If Bo had hoped to make Wang Lijung the fall guy as the net began to close around him, that move spectacularly backfired. Beijing may now decide to throw the book at Wang--and to publish the grisly facts about the alleged torture, extortion and other unlawful methods used in Chongqing, as premier Wen hinted in his promise to make public Beijing’s investigation of the Wang affair. Such revelations, if true, would destroy both Chongqing men. Bo may well be in line for worse punishment than merely losing his job. To break the grip of the left, Bo must be discredited.
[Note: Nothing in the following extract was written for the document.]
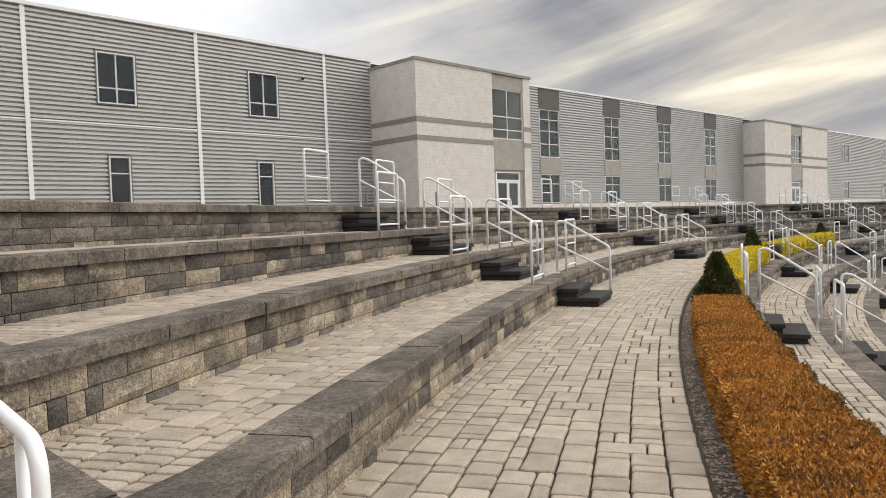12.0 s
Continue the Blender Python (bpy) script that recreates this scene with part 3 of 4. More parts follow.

This struggle is more than a battle between two ambitious contenders for leadership roles. The sacking of Bo Xilai is a pre-emptive move to ensure that the liberal line prevails in China, not the statist model. By dramatically invoking the dark decade of the Cultural Revolution, Wen Jiabao has further put pressure on the hitherto reticent Xi Jinping, China’s heir presumptive, to line up, unequivocally and here and now, with the forces of modernisation.